Foreigners can see today in the same party an animosity toward the other party and especially to the current U.S. president that is as passionate as the sectarian hatreds in Iraq or the personal hatreds between the begums in Bangladesh, and that leads to at-all-costs efforts to defeat any achievements by this president. The biggest such achievement in foreign policy would be an accord to restrict the Iranian nuclear program—hence all the pulling out of stops, aided by the role of Netanyahu and the Iranian hardliners, to defeat such an agreement. The biggest achievement in domestic policy has been the Affordable Care Act—hence while those proverbial crumbling roads and bridges in the U.S. infrastructure continue to crumble, the House of Representatives spends its time and effort on voting 56 times to repeal the Act. The campaign to destroy Obamacare has become an Ahab-against-the-white-whale obsession that is being endlessly pursued despite mounting evidence of the Act's success; observant foreigners must be shaking their heads wondering how a country in which such obsessions govern the political system ever got to be a superpower.

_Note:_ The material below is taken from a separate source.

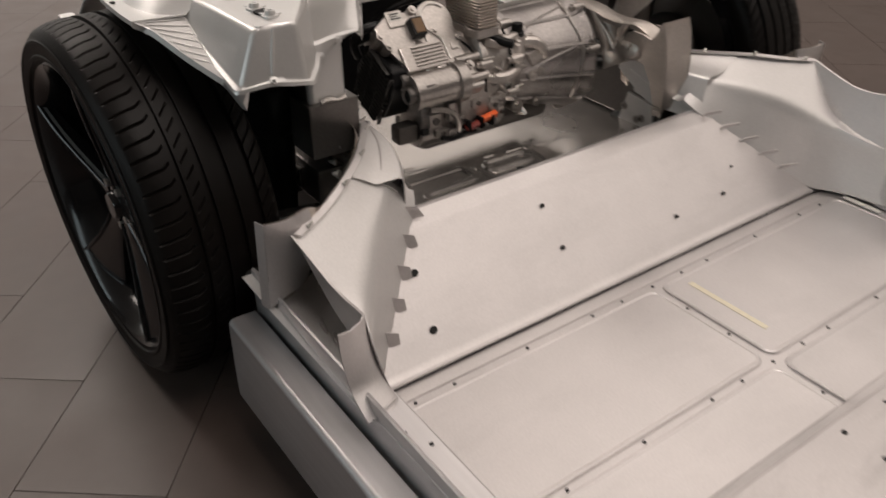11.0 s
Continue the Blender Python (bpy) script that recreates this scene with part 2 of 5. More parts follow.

The closing of eyes even to the performance of public programs within the United States is but one example of an all-too-conspicuous denial of reality on other matters. Senator James Inhofe, chairman of the Senate Environment and Public Works Committee, gave another demonstration of this the other day when he tossed a snowball in the Senate chamber to emphasize his disbelief in climate change, a prank that rivals what the youngster Cotton has done in demeaning the world's supposedly greatest deliberative body. The foreign perceptions of all this that matter include not only whether CO2-belching China will live up to its side of international agreements to save the planet but also more broadly what foreigners think about the prospect of doing any business on anything with a government that has a major part of it so far apart from the reality-based community and so disinclined to work responsibly on behalf of its own national interests.